Cuisine: American
This is the eatery to which every manager brings their new employee on their first day. You know the place. The slightly crunchy, slightly hipster-y casual joint with a menu for every innocuous American taste. Some sandwiches, some salads, some protein and grain bowls for the vegetarian or the meat-a-tarian. Because that manager doesn’t know if their new person eats animals or “ethnic” food or anything too weird. Nope, this is the perfect panacea for feeding the mysterious office worker without making them stand at a counter or awkwardly sit in a conference room with some takeout.
There has always been a dearth of decent options of this type in the Hudson Square area. For several years there was nothing but carts and trucks, which are certainly a decent choice if you just need to grab something to bring back to your desk. And, in recent years, some of the more fast food soup and sandwich-based restaurants have vanished and some more fast casual places have opened — most salad or bowl-based — but there are just very few of these chill restaurants where you can get somewhat generic grub served by a tattooed duded with a topknot and still feel like you’re eating healthy. Because green food equals good.
Haloumi.
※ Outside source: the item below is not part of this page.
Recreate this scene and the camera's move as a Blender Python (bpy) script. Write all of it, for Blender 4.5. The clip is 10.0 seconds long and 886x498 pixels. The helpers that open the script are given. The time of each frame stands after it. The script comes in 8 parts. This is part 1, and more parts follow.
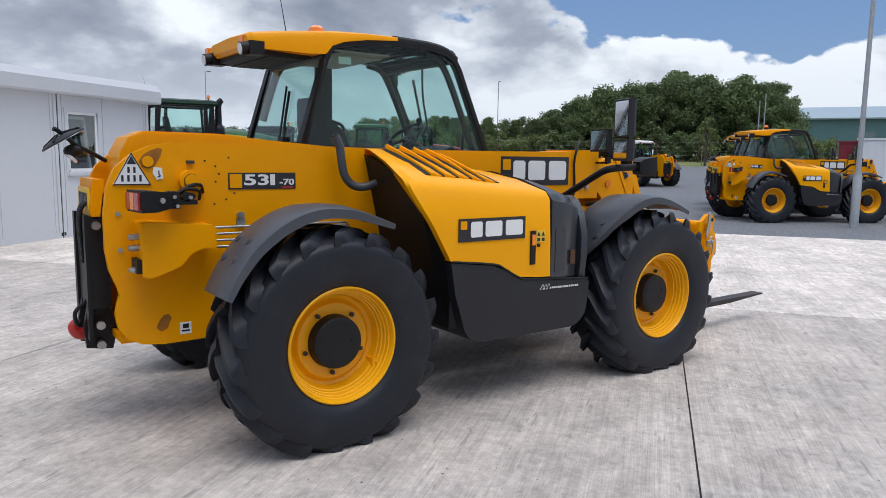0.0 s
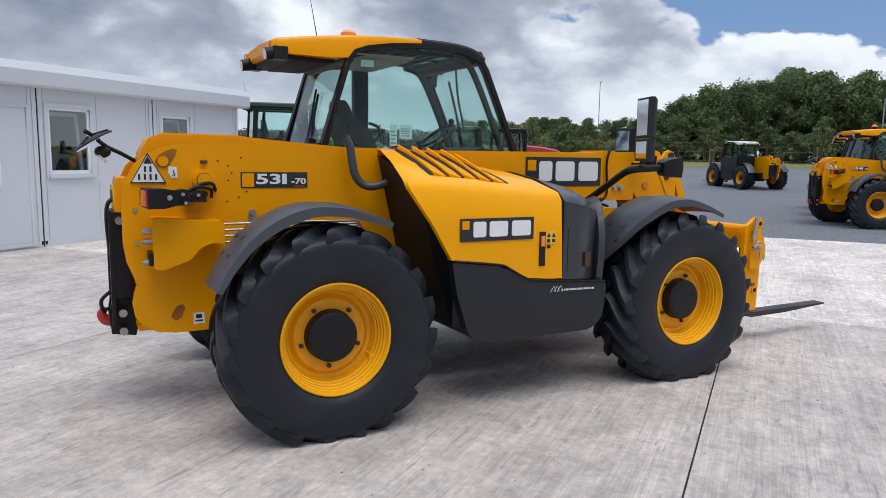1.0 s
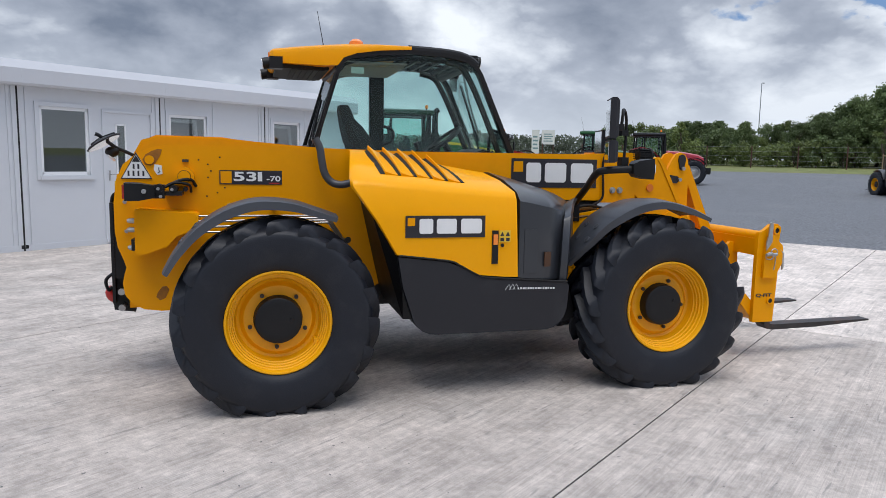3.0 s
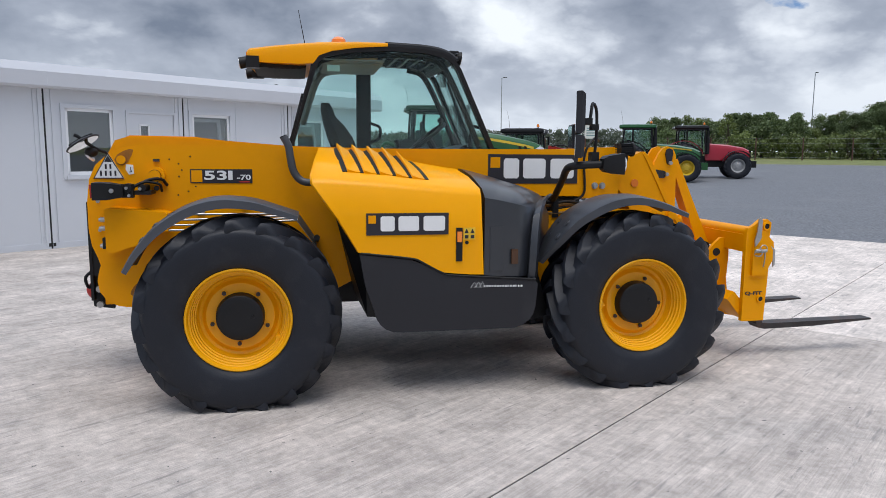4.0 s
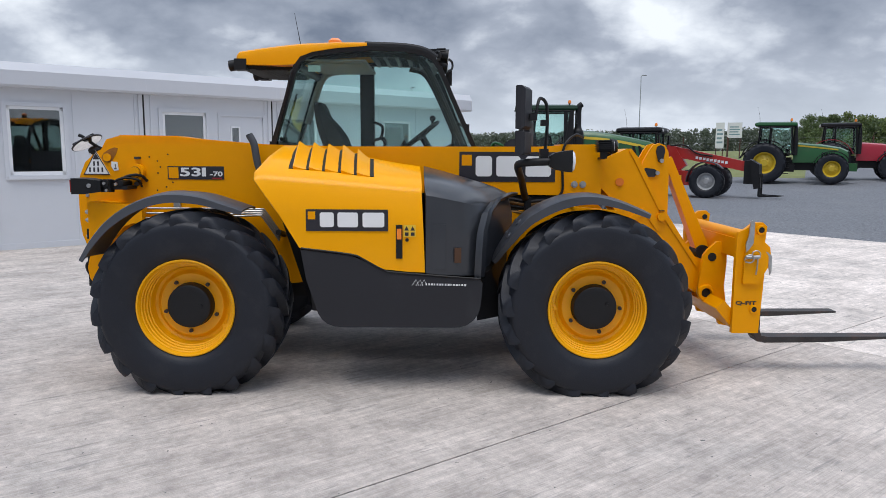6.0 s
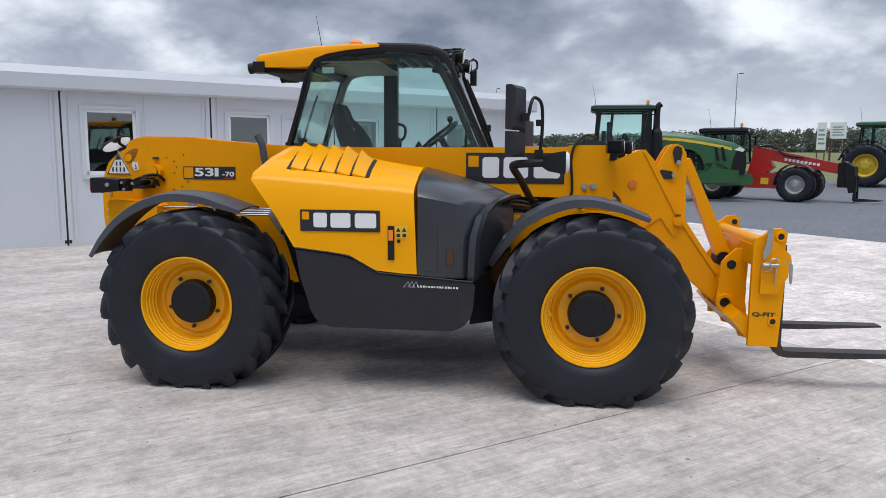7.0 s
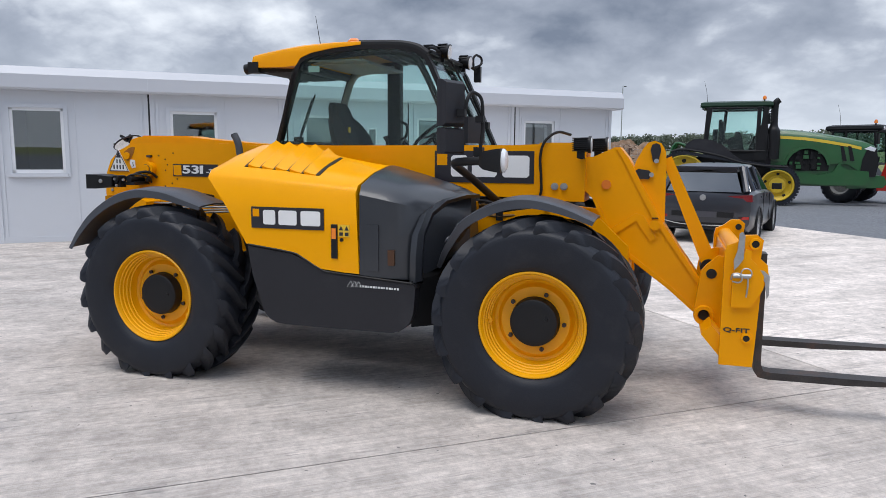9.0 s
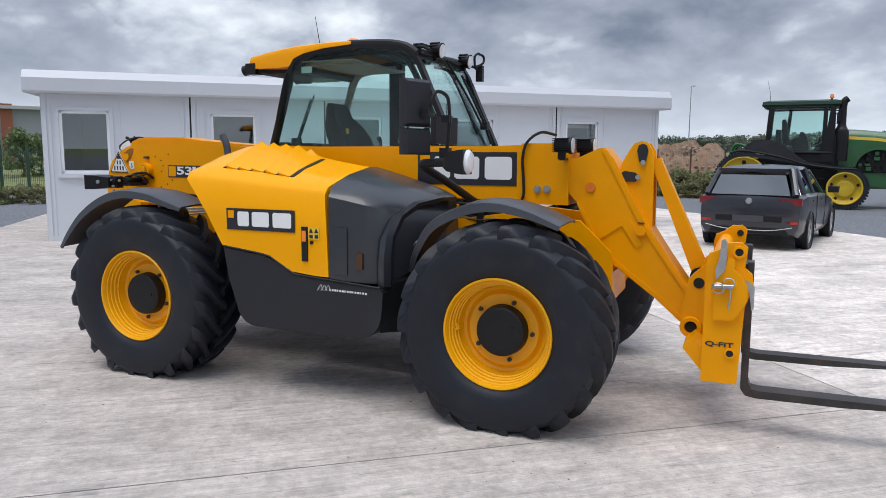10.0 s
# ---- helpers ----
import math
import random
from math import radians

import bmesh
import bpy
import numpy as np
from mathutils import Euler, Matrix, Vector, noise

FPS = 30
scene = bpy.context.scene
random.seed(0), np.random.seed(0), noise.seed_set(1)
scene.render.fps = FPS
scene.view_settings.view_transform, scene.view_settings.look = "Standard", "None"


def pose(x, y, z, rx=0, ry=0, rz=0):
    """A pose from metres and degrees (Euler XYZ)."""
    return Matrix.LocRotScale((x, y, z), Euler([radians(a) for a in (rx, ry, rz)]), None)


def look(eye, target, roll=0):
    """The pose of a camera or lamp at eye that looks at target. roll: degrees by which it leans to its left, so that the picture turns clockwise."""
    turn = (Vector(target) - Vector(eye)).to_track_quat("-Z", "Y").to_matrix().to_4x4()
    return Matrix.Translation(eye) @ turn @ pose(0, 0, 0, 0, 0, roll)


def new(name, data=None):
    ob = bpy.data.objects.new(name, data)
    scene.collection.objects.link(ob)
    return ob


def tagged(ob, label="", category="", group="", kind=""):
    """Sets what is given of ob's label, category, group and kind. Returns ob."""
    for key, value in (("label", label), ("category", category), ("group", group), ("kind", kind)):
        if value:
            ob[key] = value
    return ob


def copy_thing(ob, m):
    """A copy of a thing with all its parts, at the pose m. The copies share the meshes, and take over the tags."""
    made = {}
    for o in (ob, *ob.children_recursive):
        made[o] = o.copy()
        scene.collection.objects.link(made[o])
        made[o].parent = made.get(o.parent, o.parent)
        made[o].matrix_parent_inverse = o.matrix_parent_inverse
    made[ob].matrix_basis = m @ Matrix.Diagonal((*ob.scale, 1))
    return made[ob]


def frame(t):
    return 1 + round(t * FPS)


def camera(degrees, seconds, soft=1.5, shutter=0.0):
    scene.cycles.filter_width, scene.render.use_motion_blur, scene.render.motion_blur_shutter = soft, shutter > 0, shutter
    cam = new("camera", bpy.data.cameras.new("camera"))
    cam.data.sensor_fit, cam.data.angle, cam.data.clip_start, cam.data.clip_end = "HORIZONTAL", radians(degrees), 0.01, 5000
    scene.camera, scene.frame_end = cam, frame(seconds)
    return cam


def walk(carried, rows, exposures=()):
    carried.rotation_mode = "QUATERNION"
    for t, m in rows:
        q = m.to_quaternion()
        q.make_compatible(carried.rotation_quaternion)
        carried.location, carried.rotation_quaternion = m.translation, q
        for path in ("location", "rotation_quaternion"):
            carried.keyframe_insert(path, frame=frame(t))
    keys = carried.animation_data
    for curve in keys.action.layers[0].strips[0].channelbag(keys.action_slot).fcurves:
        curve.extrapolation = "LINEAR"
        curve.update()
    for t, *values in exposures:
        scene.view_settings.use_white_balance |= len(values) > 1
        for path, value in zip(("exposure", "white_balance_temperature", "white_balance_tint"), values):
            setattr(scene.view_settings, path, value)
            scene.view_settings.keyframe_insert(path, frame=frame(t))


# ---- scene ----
cam = camera(63.6, 10.0, 0.6)
PATH = [
    (0, (-1.795, -4.613, 1.637), (-0.641, -3.0, 1.379), 0.8),
    (0.5, (-1.592, -4.746, 1.624), (-0.552, -3.057, 1.365), 0.7),
    (1, (-1.298, -4.97, 1.636), (-0.385, -3.21, 1.379), 0.8),
    (1.5, (-1.029, -5.099, 1.616), (-0.241, -3.28, 1.358), 0.7),
    (2, (-0.713, -5.241, 1.625), (-0.032, -3.378, 1.369), 0.7),
    (2.5, (-0.451, -5.454, 1.633), (0.14, -3.561, 1.378), 0.7),
    (2.7, (-0.331, -5.555, 1.621), (0.231, -3.652, 1.371), 0.9),
    (4, (0.381, -5.744, 1.636), (0.775, -3.801, 1.374), 0.4),
    (4.5, (0.767, -5.834, 1.601), (1.09, -3.878, 1.339), 0.4),
    (5, (1.084, -5.893, 1.619), (1.326, -3.925, 1.356), 0.4),
    (5.5, (1.408, -5.857, 1.62), (1.548, -3.879, 1.357), 0.3),
    (6, (1.708, -5.857, 1.619), (1.712, -3.874, 1.357), 0.3),
    (7.5, (2.652, -5.675, 1.62), (2.318, -3.72, 1.36), 0.4),
    (8, (2.953, -5.615, 1.615), (2.541, -3.675, 1.353), 0.4),
    (8.5, (3.257, -5.552, 1.635), (2.756, -3.633, 1.374), 0.4),
    (9, (3.497, -5.367, 1.613), (2.905, -3.474, 1.351), 0.4),
    (9.5, (3.715, -5.178, 1.614), (3.035, -3.316, 1.352), 0.3),
    (10, (4.016, -5.019, 1.615), (3.252, -3.189, 1.356), 0.4),
]
walk(cam, [(t, look(eye, target, roll)) for t, eye, target, roll in PATH], [(0.0, -0.06), (5.0, -0.06), (7.5, -0.05), (10.0, 0.02)])


# ---------- sky, sun, exposure ----------
world = bpy.data.worlds.new("sky")
scene.world = world
world.use_nodes = True
wn, wl = world.node_tree.nodes, world.node_tree.links
wn.clear()


def wnode(kind, **values):
    n = wn.new(kind)
    for k, v in values.items():
        if k in n.inputs:
            n.inputs[k].default_value = v
    return n


sky = wn.new("ShaderNodeTexSky")
sky.sky_type, sky.sun_disc = "NISHITA", False
sky.sun_elevation, sky.sun_rotation = radians(70), radians(193)
coord = wn.new("ShaderNodeTexCoord")
split = wn.new("ShaderNodeSeparateXYZ")
wl.new(coord.outputs["Generated"], split.inputs[0])


def wmath(op, a, b=0.0, clamp=False):
    n = wn.new("ShaderNodeMath")
    n.operation, n.use_clamp = op, clamp
    for i, v in enumerate((a, b)):
        if isinstance(v, (int, float)):
            n.inputs[i].default_value = v
        else:
            wl.new(v, n.inputs[i])
    return n.outputs[0]


def wramp(fac, stops):
    n = wn.new("ShaderNodeValToRGB")
    wl.new(fac, n.inputs[0])
    els = n.color_ramp.elements
    while len(els) < len(stops):
        els.new(0.5)
    for el, (p, c) in zip(els, stops):
        el.position, el.color = p, (*c, 1)
    return n.outputs[0]


# a flat cloud deck seen in perspective: the direction divided by its height
up = wmath("MAXIMUM", split.outputs[2], 0.0)


def deck_at(raise_by):
    """The deck's coordinates a little higher up than the way looked at."""
    lift = wmath("ADD", up, 0.42 + raise_by)
    d = wn.new("ShaderNodeCombineXYZ")
    wl.new(wmath("DIVIDE", split.outputs[0], lift), d.inputs[0])
    wl.new(wmath("DIVIDE", split.outputs[1], lift), d.inputs[1])
    return d.outputs[0]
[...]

A fun word to say and something like I feel Westville would have on their menu on top of fries or in some lettuce or something. Weirdly, they don’t. So much for that. But they do have everything else you’d expect: sweet potato fries (truffle parm or plain), a Beyond burger, arugula and kale salads, seared tofu and a “Hebrew” hot dog duo. Yeah, that last one surprised me, too. But you gotta mix in the lowbrow with the medium-brow, I suppose. But, at the heart of their menu are their market bowls. Which is just what we’ve come to expect everywhere since Dig Inn put their mark on the city. A grain base with a couple veggies and a protein (if you’re into that kind of thing). I went for the jasmine rice (with a teriyaki sauce), broccoli, brussels sprouts and grilled chicken. Frankly, it’s more than I usually eat for lunch, but I was eating on someones else’s dime, so why not?
It was all totally fine; exactly as you’d expect. Though the stout broccoli trunks would take the powerful jaws of a beaver and someone way suaver than me to eat with any kind of decorum. I looked around the small-ish dining room with its high ceiling and laid-back wood interior that looked like a cross between something you might find in Woodstock and the old Soho of 1996 and saw pretty much me and my tablemate mirrored across the dining room. White and older than patrons that pack the area salad and fast-casual places I normally haunt. But appropriately office-ish. Mixed in with the oddly lululemoned ladies who walk the neighborhood throughout the morning and afternoon with no particular destination other than their pilates gym, or whatever the latest thing is. Because white ladies need quinoa bowls too.